To fix IPOs, make markets liquid not managers
Higher CEO pay will increase inequality and ignores the real problem facing London's equity market, liquidity
Concerned citizens worried about the future of London’s IPO market have pushed executive pay back into the limelight.
Leaders of New York-listed companies can get away with significantly higher compensation than UK top managers, and some fear that this is driving entrepreneurial Brits and their companies offshore — especially growth businesses.
If a founder of a biotech start-up can get a greater personal reward for years of hard work by listing in the US, that is a very powerful incentive to ditch London, they argue.
Julia Hoggett, chief executive of the London Stock Exchange, is one of those concerned citizens. In early May, she called for a “constructive” discussion about helping companies attract talent. City minister Andrew Griffith backed her in a speech two weeks ago.
The numbers don't lie. Chief executives of FTSE 100 companies received median annual compensation of £4.1m in 2022, according to a report by Deloitte, while the median pay of their counterparts at S&P 500 companies was $14m (£11.4m).
There are several explanations for the gap. Share incentives play a bigger role in the US than in the UK and bonus structures are different. Shareholders can also vote against pay packages for CEOs in the UK, a power they do not have in the US.
Beneath it all lingers a cultural divide. People in the UK and Europe tend to be more focused on the perceived fairness and proportionality of pay — there is a sense that “too much” is possible. For companies that means that paying its top managers more comes with a higher risk of media scrutiny and public outrage.
They key question, according to a corporate compensation lawyer, is whether the UK is actually gearing its economy to growth, and whether that is really the ultimate goal of the country's pension funds. "Or are we moving to a more socialist capitalism, a model of fairness, stability and less disparity in our society," she continued, asking if the cost of that move might well be that growth.
"We [the UK] need to be in the first camp around growth because we will have a huge leak of talent and entrepreneurialism to other countries," she continued. “If we abandon the idea of celebrating success and driving new businesses forward, in 15 years we will be in quite a disappointing place.”
Sources would argue that to promote inequality in the name of growth will not foster a balanced economy.
“Growth without any moral principles guiding it can lead to terrible destruction and often has in the past,” said Thomas Clarke, professor of management at UTS Business School in Sydney and a corporate governance and sustainability expert.
While UK companies are struggling with a talent drain, this begins far below the chief executive level. If businesses have money to spare, another approach that could be considered would be increasing salaries across the board and encouraging talented, young professionals to build out their careers and lives in the UK.
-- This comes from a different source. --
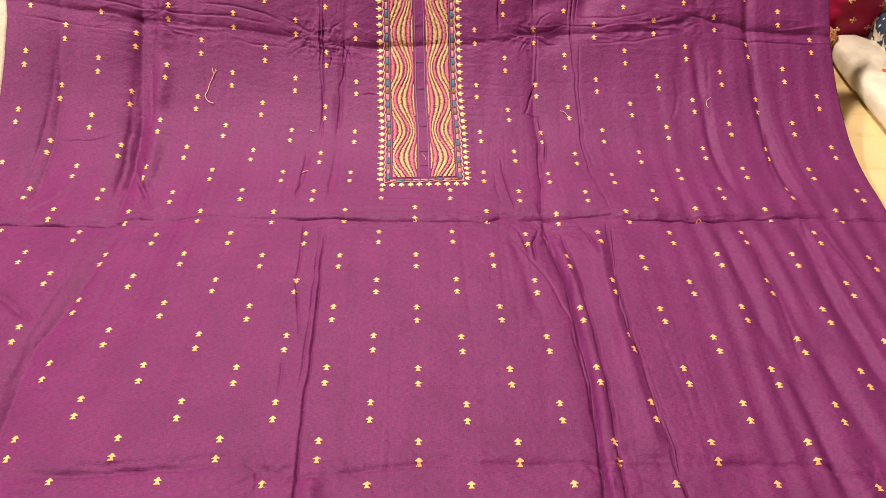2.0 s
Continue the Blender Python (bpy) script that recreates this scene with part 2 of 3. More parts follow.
# valleys and ridges: height, half width, line
GROOVES = [
    (-0.00065, 0.0024, [(-0.60, 0.492), (-0.44, 0.492), (-0.37, 0.488), (-0.29, 0.492), (-0.22, 0.488)]),
    (-0.00055, 0.0022, [(-0.50, 0.508), (-0.42, 0.505), (-0.38, 0.500)]),
    (-0.00065, 0.0022, [(-0.34, 0.505), (-0.29, 0.508), (-0.24, 0.502), (-0.20, 0.490)]),
    (-0.00055, 0.0024, [(-0.58, 0.455), (-0.47, 0.452), (-0.41, 0.456)]),
    (-0.00055, 0.0024, [(-0.30, 0.463), (-0.24, 0.456), (-0.19, 0.458)]),
    (-0.00065, 0.0024, [(0.17, 0.518), (0.24, 0.514), (0.33, 0.524), (0.37, 0.535)]),
    (-0.00055, 0.0022, [(0.20, 0.530), (0.27, 0.527), (0.33, 0.538)]),
    (-0.00055, 0.0024, [(0.22, 0.488), (0.30, 0.492), (0.37, 0.505)]),
    (-0.00055, 0.0024, [(0.42, 0.500), (0.50, 0.494), (0.58, 0.488)]),
    (-0.0009, 0.0020, [(-0.170, 0.478), (-0.190, 0.490), (-0.215, 0.500)]),
    (-0.0009, 0.0020, [(-0.170, 0.476), (-0.200, 0.476), (-0.225, 0.484)]),
    (-0.0009, 0.0020, [(-0.168, 0.470), (-0.190, 0.458), (-0.205, 0.444)]),
    (-0.0009, 0.0020, [(-0.150, 0.466), (-0.144, 0.448), (-0.146, 0.428)]),
    (-0.0009, 0.0020, [(-0.150, 0.474), (-0.142, 0.492), (-0.128, 0.502)]),
    (-0.0009, 0.0020, [(-0.132, 0.468), (-0.118, 0.455), (-0.112, 0.436)]),
    (-0.0009, 0.0020, [(0.150, 0.506), (0.162, 0.524), (0.182, 0.534)]),
    (-0.0009, 0.0020, [(0.152, 0.502), (0.176, 0.507), (0.196, 0.516)]),
    (-0.0009, 0.0020, [(0.150, 0.498), (0.172, 0.487), (0.192, 0.486)]),
    (-0.0009, 0.0020, [(0.148, 0.500), (0.136, 0.486), (0.128, 0.472)]),
    (-0.0009, 0.0020, [(-0.386, 0.480), (-0.372, 0.494), (-0.360, 0.500)]),
    (-0.0009, 0.0020, [(-0.386, 0.476), (-0.370, 0.462), (-0.350, 0.458)]),
    (-0.0009, 0.0020, [(0.400, 0.528), (0.420, 0.512), (0.440, 0.508)]),
    (-0.0010, 0.0022, [(-0.160, -0.196), (-0.142, -0.208), (-0.136, -0.226)]),
    (-0.0010, 0.0022, [(-0.150, -0.212), (-0.128, -0.214), (-0.112, -0.226)]),
    (-0.0010, 0.0022, [(0.140, -0.190), (0.160, -0.206), (0.186, -0.214)]),
    (-0.0010, 0.0022, [(0.156, -0.216), (0.182, -0.224), (0.200, -0.240)]),
    (-0.0018, 0.0030, [(0.105, 0.150), (0.118, 0.115), (0.122, 0.080)]),
    (-0.0018, 0.0030, [(0.185, 0.150), (0.198, 0.120), (0.204, 0.080)]),
    (-0.0018, 0.0030, [(0.140, 0.146), (0.128, 0.110), (0.130, 0.070)]),
    (-0.0013, 0.0018, [(-0.60, 0.131), (-0.516, 0.133), (-0.388, 0.137), (-0.371, 0.147), (-0.296, 0.155), (-0.176, 0.153), (-0.071, 0.148), (-0.022, 0.149), (0.070, 0.150), (0.091, 0.160), (0.231, 0.166), (0.247, 0.158), (0.340, 0.158), (0.465, 0.170), (0.62, 0.162)]),
    (-0.0008, 0.0018, [(-0.60, -0.221), (-0.358, -0.213), (-0.239, -0.207), (-0.152, -0.201), (-0.105, -0.216), (0.007, -0.199), (0.132, -0.197), (0.232, -0.197), (0.359, -0.196), (0.45, -0.226), (0.62, -0.241)]),
    (-0.0005, 0.0016, [(-0.1515, 0.70), (-0.1525, 0.545), (-0.1520, 0.470)]),
    (-0.0012, 0.0018, [(-0.140, 0.62), (-0.138, 0.56), (-0.136, 0.50)]),
    (-0.0012, 0.0018, [(-0.108, 0.60), (-0.107, 0.53)]),
    (-0.0011, 0.0016, [(0.2100, 0.72), (0.2070, 0.633), (0.2000, 0.500)]),
    (-0.0012, 0.0018, [(0.148, 0.62), (0.150, 0.56), (0.150, 0.51)]),
    (-0.0012, 0.0020, [(0.132, 0.64), (0.130, 0.55)]),
    (-0.0005, 0.0020, [(0.070, 0.575), (0.095, 0.577), (0.115, 0.575)]),
    (-0.0009, 0.0020, [(-0.100, 0.392), (-0.088, 0.395), (-0.072, 0.392)]),
    (-0.0016, 0.0022, [(0.097, 0.56), (0.098, 0.50)]),
    (-0.0040, 0.0017, [(-0.170, 0.1515), (-0.120, 0.150), (-0.071, 0.148)]),
    (-0.0036, 0.0017, [(0.089, 0.158), (0.160, 0.161), (0.231, 0.165)]),
    (-0.0026, 0.0017, [(0.247, 0.157), (0.340, 0.157), (0.465, 0.168), (0.60, 0.160)]),
    (-0.0026, 0.0017, [(-0.58, 0.130), (-0.516, 0.132), (-0.388, 0.136)]),
    (-0.0016, 0.0026, [(-0.358, -0.214), (-0.239, -0.208), (-0.177, -0.202)]),
    (-0.0085, 0.0400, [(0.170, 0.520), (0.188, 0.535), (0.252, 0.576), (0.322, 0.634), (0.442, 0.720), (0.55, 0.80)]),
    (-0.0017, 0.0016, [(-0.156, 0.70), (-0.157, 0.545), (-0.157, 0.468), (-0.154, 0.426), (-0.150, 0.307)]),
    (0.0009, 0.0030, [(-0.164, 0.70), (-0.164, 0.545), (-0.163, 0.468), (-0.160, 0.426)]),
    (-0.0011, 0.0050, [(-0.124, 0.67), (-0.116, 0.591), (-0.127, 0.471), (-0.131, 0.365), (-0.125, 0.249), (-0.120, 0.16)]),
    (-0.0014, 0.0018, [(-0.150, 0.150), (-0.143, 0.032), (-0.124, -0.060)]),
    (-0.0018, 0.0018, [(-0.124, 0.131), (-0.112, -0.059), (-0.108, -0.171), (-0.105, -0.215), (-0.101, -0.300)]),
    (0.0035, 0.0100, [(-0.094, -0.190), (-0.090, -0.240), (-0.088, -0.320)]),
    (-0.0018, 0.0018, [(-0.393, 0.600), (-0.389, 0.489), (-0.394, 0.415), (-0.381, 0.312)]),
    (0.0040, 0.0120, [(-0.388, 0.70), (-0.380, 0.50), (-0.376, 0.33), (-0.370, 0.20)]),
    (-0.0030, 0.0040, [(-0.394, 0.257), (-0.343, 0.160)]),
    (-0.0040, 0.0060, [(-0.500, 0.030), (-0.458, 0.006), (-0.404, -0.035)]),
    (-0.0022, 0.0060, [(0.097, 0.143), (0.112, 0.070), (0.124, -0.019)]),
    (-0.0020, 0.0032, [(0.139, 0.144), (0.160, 0.030), (0.166, -0.101), (0.162, -0.198), (0.156, -0.300)]),
    (0.0030, 0.0070, [(0.150, 0.144), (0.168, 0.030), (0.174, -0.101), (0.170, -0.198), (0.166, -0.300)]),
    (-0.0020, 0.0028, [(0.161, 0.145), (0.176, 0.030), (0.182, -0.102), (0.178, -0.198), (0.178, -0.300)]),
    (-0.0020, 0.0016, [(0.221, 0.153), (0.216, 0.062), (0.218, -0.035), (0.227, -0.197), (0.233, -0.300)]),
    (0.0030, 0.0080, [(0.208, 0.153), (0.204, 0.062), (0.206, -0.035), (0.215, -0.197)]),
    (-0.0015, 0.0016, [(0.216, 0.72), (0.213, 0.633), (0.206, 0.498), (0.212, 0.429), (0.213, 0.337), (0.216, 0.260), (0.231, 0.168)]),
    (-0.0012, 0.0022, [(0.095, 0.300), (0.104, 0.230), (0.112, 0.170)]),
    (-0.0034, 0.0050, [(0.399, 0.700), (0.392, 0.578), (0.394, 0.530)]),
    (-0.0036, 0.0060, [(0.386, 0.502), (0.394, 0.390), (0.397, 0.209)]),
    (-0.0034, 0.0070, [(0.497, 0.738), (0.486, 0.659), (0.469, 0.548), (0.474, 0.40), (0.480, 0.20)]),
    (-0.0030, 0.0080, [(0.396, 0.158), (0.399, -0.013), (0.412, -0.127), (0.424, -0.250)]),
    (-0.0040, 0.0080, [(0.463, 0.165), (0.452, 0.046), (0.456, -0.064), (0.470, -0.20)]),
    (-0.0026, 0.0070, [(0.358, 0.150), (0.362, -0.014), (0.369, -0.169), (0.372, -0.280)]),
    (-0.0011, 0.0018, [(-0.115, 0.482), (-0.125, 0.44), (-0.13, 0.406), (-0.13, 0.356), (-0.129, 0.316)]),
    (-0.001, 0.0016, [(-0.162, 0.523), (-0.161, 0.479), (-0.16, 0.446), (-0.153, 0.372), (-0.154, 0.31)]),
    (-0.0011, 0.0022, [(0.157, 0.522), (0.154, 0.431), (0.136, 0.373), (0.155, 0.368), (0.162, 0.317), (0.159, 0.258)]),
    (-0.0009, 0.0017, [(0.219, 0.497), (0.217, 0.43), (0.216, 0.328), (0.221, 0.294), (0.223, 0.258)]),
    (-0.0008, 0.0016, [(-0.159, 0.602), (-0.16, 0.565), (-0.161, 0.519)]),
    (-0.0007, 0.002, [(-0.138, 0.592), (-0.142, 0.55), (-0.138, 0.515)]),
    (-0.0006, 0.002, [(-0.123, 0.597), (-0.13, 0.559), (-0.131, 0.516)]),
    (-0.0006, 0.0016, [(0.213, 0.627), (0.217, 0.565), (0.211, 0.502)]),
    (-0.0009, 0.0018, [(0.05, 0.569), (0.071, 0.565), (0.081, 0.567)]),
    (-0.001, 0.0018, [(-0.128, 0.482), (-0.127, 0.471), (-0.128, 0.44)]),
    (-0.0007, 0.0028, [(-0.394, 0.489), (-0.411, 0.433), (-0.408, 0.358), (-0.41, 0.311), (-0.407, 0.227), (-0.403, 0.178)]),
    (-0.0009, 0.002, [(-0.41, 0.311), (-0.395, 0.257), (-0.349, 0.16)]),
    (-0.0006, 0.002, [(-0.411, 0.311), (-0.454, 0.286), (-0.509, 0.283)]),
    (-0.001, 0.0018, [(-0.505, 0.543), (-0.512, 0.484), (-0.514, 0.456)]),
    (-0.001, 0.003, [(-0.166, 0.299), (-0.167, 0.246), (-0.169, 0.162)]),
    (-0.0006, 0.0035, [(-0.128, 0.289), (-0.128, 0.221), (-0.127, 0.165)]),
    (-0.001, 0.0026, [(-0.16, 0.3), (-0.165, 0.229), (-0.171, 0.174)]),
    (-0.0008, 0.0018, [(-0.129, 0.463), (-0.125, 0.409), (-0.127, 0.328)]),
    (-0.001, 0.0026, [(0.153, 0.344), (0.149, 0.253), (0.153, 0.199)]),
    (-0.0008, 0.0022, [(0.087, 0.264), (0.089, 0.218), (0.096, 0.179)]),
    (-0.0006, 0.0018, [(-0.119, 0.624), (-0.121, 0.585), (-0.127, 0.51)]),
    (-0.001, 0.0018, [(-0.376, 0.165), (-0.335, 0.158)]),
    (-0.0008, 0.0018, [(-0.131, 0.148), (-0.12, -0.023), (-0.117, -0.137)]),
    (-0.0009, 0.0018, [(-0.14, -0.074), (-0.136, -0.136)]),
    (-0.001, 0.0024, [(0.162, 0.065), (0.161, -0.064), (0.164, -0.276)]),
    (-0.001, 0.0018, [(0.227, 0.144), (0.212, -0.001), (0.225, -0.114), (0.231, -0.183), (0.227, -0.276)]),
    (-0.0009, 0.0022, [(0.097, 0.132), (0.137, 0.051), (0.164, -0.042)]),
    (-0.0008, 0.0022, [(0.155, -0.015), (0.164, -0.123)]),
    (-0.0008, 0.0026, [(0.39, 0.156), (0.391, 0.017), (0.382, -0.095)]),
    (-0.001, 0.0026, [(0.468, 0.175), (0.459, 0.029), (0.464, -0.079)]),
    (-0.0008, 0.0026, [(0.484, 0.161), (0.493, 0.067), (0.503, -0.001)]),
    (-0.0008, 0.0026, [(-0.399, 0.142), (-0.398, 0.021), (-0.403, -0.041), (-0.395, -0.133)]),
    (-0.0008, 0.0026, [(-0.456, 0.001), (-0.406, -0.034)]),
    (-0.0009, 0.0026, [(-0.385, 0.147), (-0.379, 0.085), (-0.38, 0.033)]),
    (-0.0009, 0.0018, [(-0.367, -0.201), (-0.266, -0.202), (-0.178, -0.194), (-0.149, -0.195)]),
    (-0.0008, 0.002, [(-0.068, -0.197), (-0.046, -0.216)]),
    (-0.0005, 0.0022, [(-0.019, -0.264), (-0.047, -0.209), (-0.058, -0.197)]),
    (-0.0009, 0.002, [(0.157, -0.19), (0.176, -0.202)]),
    (-0.0008, 0.002, [(0.19, -0.19), (0.226, -0.189)]),
    (-0.0007, 0.0024, [(0.344, 0.356), (0.359, 0.408), (0.354, 0.455)]),
    (-0.0008, 0.0024, [(0.47, 0.532), (0.478, 0.412), (0.461, 0.224)]),
    (-0.0007, 0.0024, [(0.406, 0.474), (0.402, 0.358), (0.399, 0.194)]),
    (-0.0012, 0.0024, [(-0.414, 0.421), (-0.412, 0.301), (-0.399, 0.165)]),
    (-0.0012, 0.0026, [(-0.515, 0.423), (-0.519, 0.304), (-0.518, 0.15)]),
    (-0.0008, 0.002, [(-0.403, 0.306), (-0.368, 0.233), (-0.344, 0.169)]),
]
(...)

This is not a new discussion. The executive pay gap between the US and the UK has been debated for two decades. Only recently has it been lauded as a scapegoat for the equity market's woes.
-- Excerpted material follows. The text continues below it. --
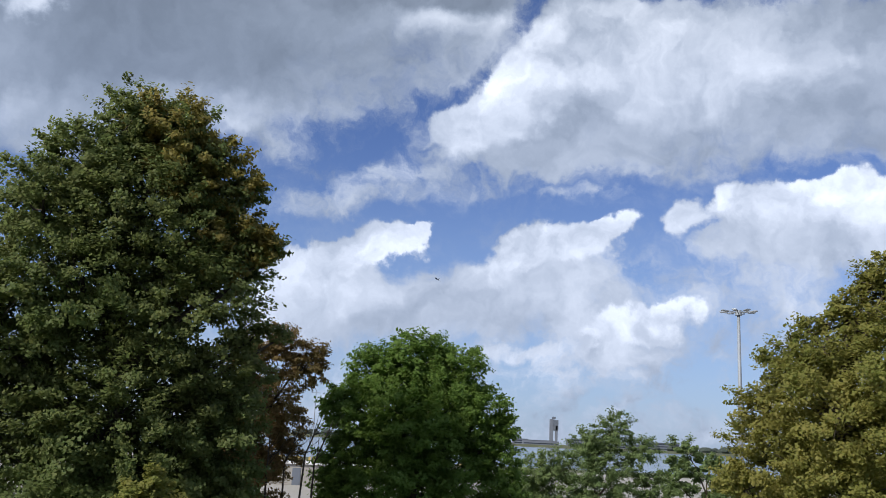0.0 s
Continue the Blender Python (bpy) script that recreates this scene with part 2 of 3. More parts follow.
puff(67.7, 54.4, 4.20, 2.45, 29, 1.00, 0.82, 2.80, 0.60)
puff(43.1, 55.4, 4.22, 0.98, 2, 1.00, 0.92, 1.41, 0.50)
puff(41.1, 53.8, 8.28, 3.80, 6, 1.00, 0.86, 6.56, 0.30)
puff(43.1, 55.3, 5.48, 1.71, 8, 1.00, 0.94, 3.08, 0.30)
puff(43.0, 61.1, 7.68, 4.67, -21, 1.00, 0.87, 5.34, 0.30)
puff(57.9, 51.5, 5.17, 2.07, -1, 1.00, 0.65, 3.79, 0.20)
puff(74.2, 49.2, 9.85, 3.52, 7, 1.00, 0.65, 4.57, 0.25)
puff(97.3, 39.0, 9.97, 3.32, 23, 1.00, 0.62, 3.66, 0.30)
puff(100.8, 62.4, 3.46, 5.19, 30, 1.00, 0.68, 4.50, 0.30)
puff(82.8, 56.2, 3.19, 6.74, 14, 1.00, 0.63, 4.96, 0.25)
puff(92.6, 59.7, 1.76, 1.23, 23, 1.00, 0.77, 1.76, 0.40)
puff(80.3, 63.3, 2.29, 1.48, 12, 1.00, 0.85, 1.58, 0.50)
puff(66.2, 56.9, 3.87, 1.58, -0, 1.00, 0.78, 2.11, 0.40)
puff(115.9, 58.0, 6.68, 5.01, -4, 1.00, 0.90, 4.34, 0.70)
puff(98.6, 52.4, 5.21, 2.43, -46, 1.00, 0.90, 4.52, 0.70)
puff(98.5, 45.9, 3.08, 1.71, 46, 1.00, 0.91, 2.39, 0.60)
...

GlobalCapital has asked numerous market participants what is wrong with the UK IPO market over the past few months, and how they might suggest fixing it, but not once has anyone said that the problem is CEOs not having high enough salaries.
London’s issue is a lack of liquidity. In January 2023, Nasdaq had a trading volume of $1.7tr, more than 20 times the LSE’s trading volume of $82.6bn during the same month, according to data by the World Federation of Exchanges.
It is ambitious for a country of 69m people to even contemplate trying to compete with a market of 337m, and impressive it has remained in the conversation for so long. Of course Brexit did not help, with the UK now facing battles on two fronts.
“The only way to fix the liquidity is to make a single European exchange,” said a senior ECM banker in London, although that idea — encorporating London — could not be much further from a possibliity at this stage.
However, that is no reason not to improve what can be improved. London’s January trading volume represented 2.5% of its market cap, according to the WFE. On the Nasdaq, 9.4% of the exchange’s market cap was traded.
Reforming retail participation in London’s IPOs, capital increases and secondary blocks is still in the early development stages. The Capital Markets Industry Taskforce — led by Hoggett — is looking into ways to create a more welcoming environment for UK growth companies in the first rounds of funding, and to encourage domestic institutional investors to engage with them later on.
These measures attack the problem at its core. Substantial change will require some trial and error. It will take years.
But so would the kind of deep cultural shift required to get a country on board with allowing companies to make small groups of managers richer, hoping that this will somehow save London’s capital markets.